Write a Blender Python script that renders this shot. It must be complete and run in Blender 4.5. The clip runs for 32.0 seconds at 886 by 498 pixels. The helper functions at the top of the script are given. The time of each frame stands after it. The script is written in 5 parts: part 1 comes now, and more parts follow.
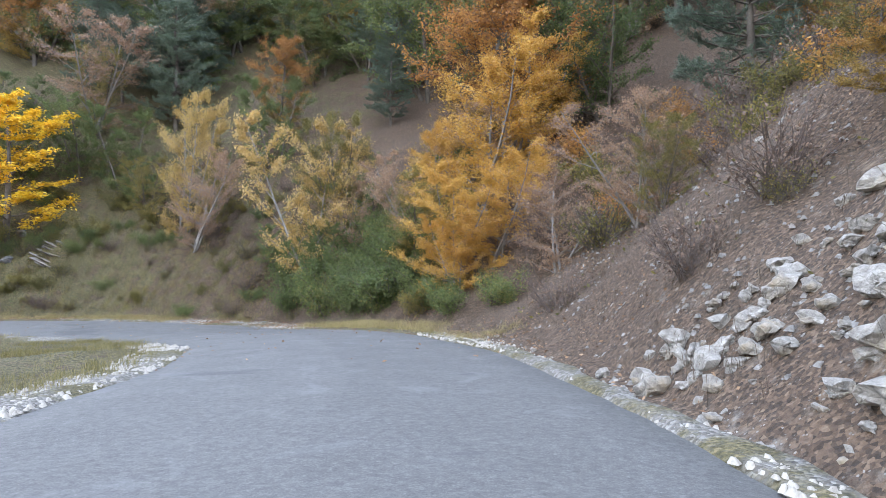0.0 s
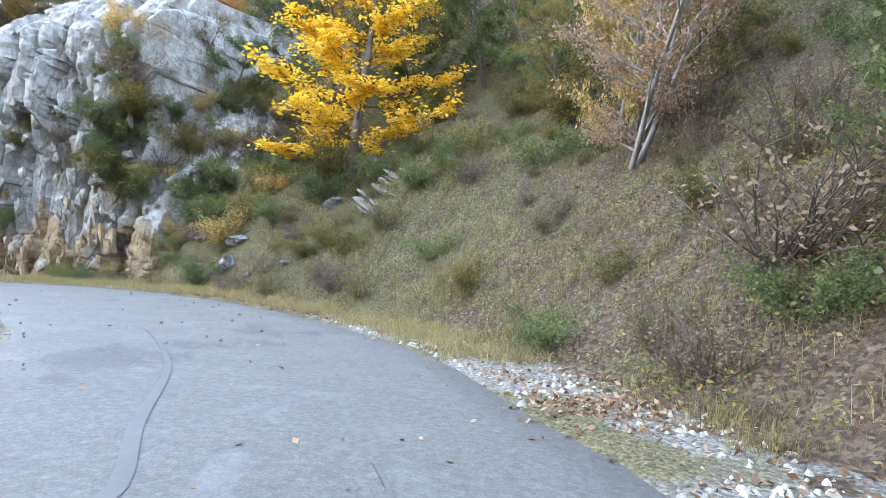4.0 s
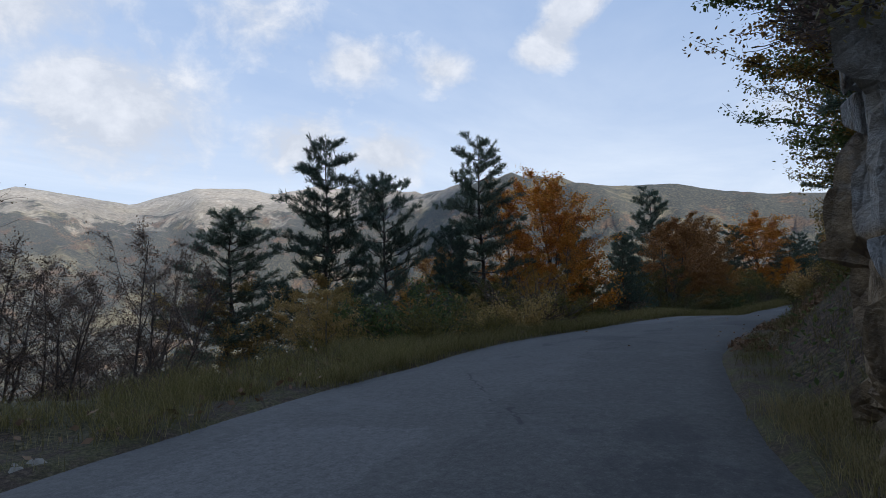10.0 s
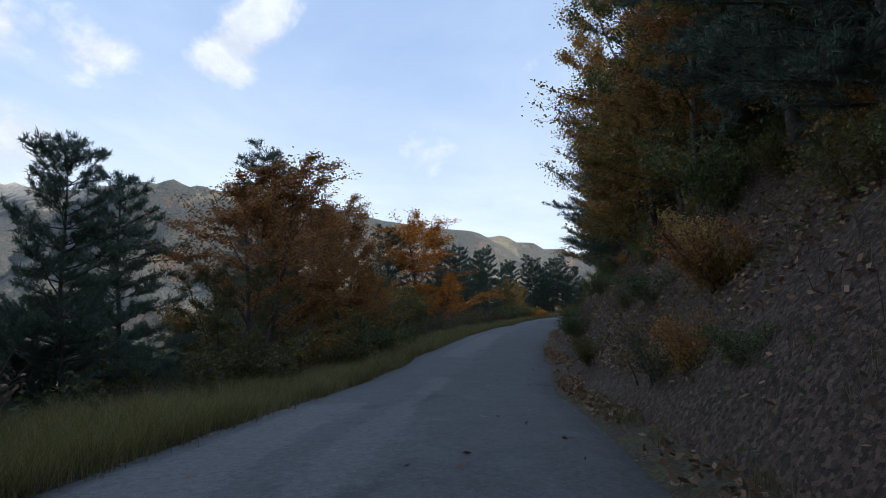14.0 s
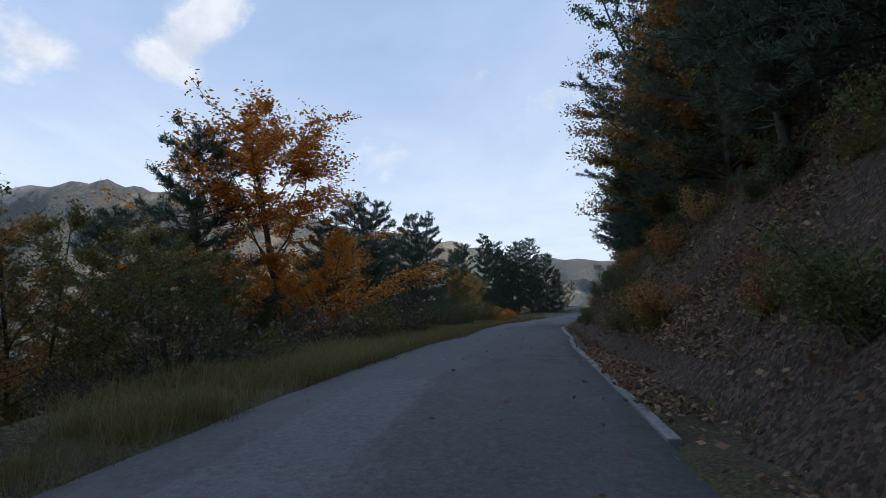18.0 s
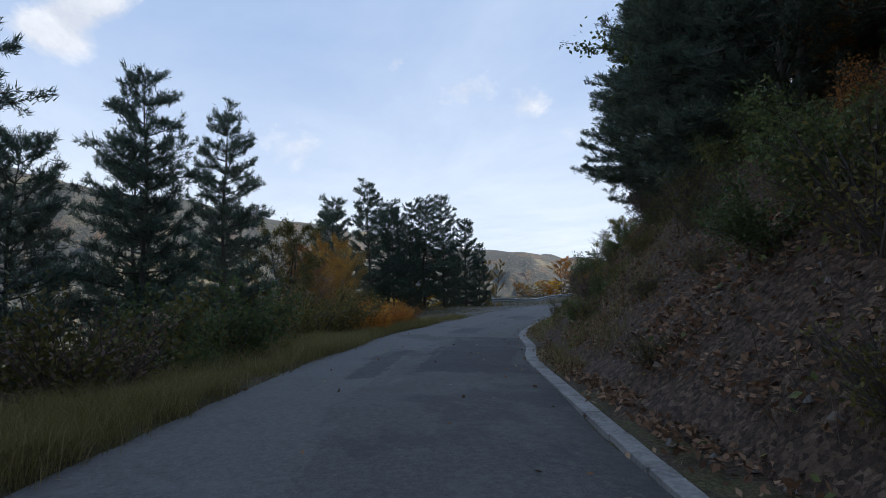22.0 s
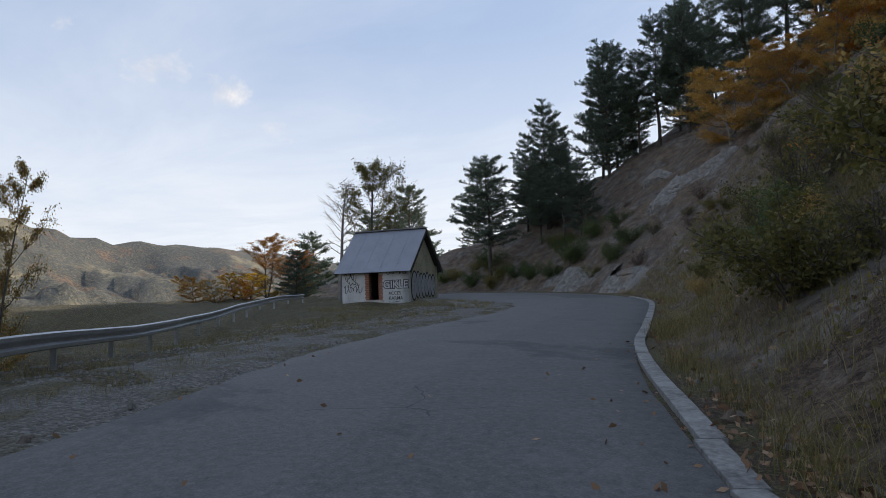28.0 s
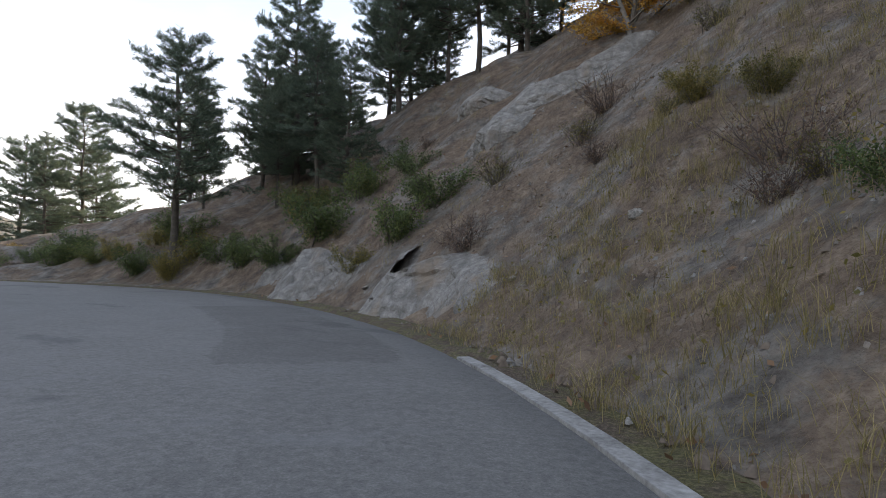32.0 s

§ **Exercise aim**
Print the whole listing above once more, word for word, without its pictures.

§ **Answer below**
Write a Blender Python script that renders this shot. It must be complete and run in Blender 4.5. The clip runs for 32.0 seconds at 886 by 498 pixels. The helper functions at the top of the script are given. The time of each frame stands after it. The script is written in 5 parts: part 1 comes now, and more parts follow.
0.0 s
4.0 s
10.0 s
14.0 s
18.0 s
22.0 s
28.0 s
32.0 s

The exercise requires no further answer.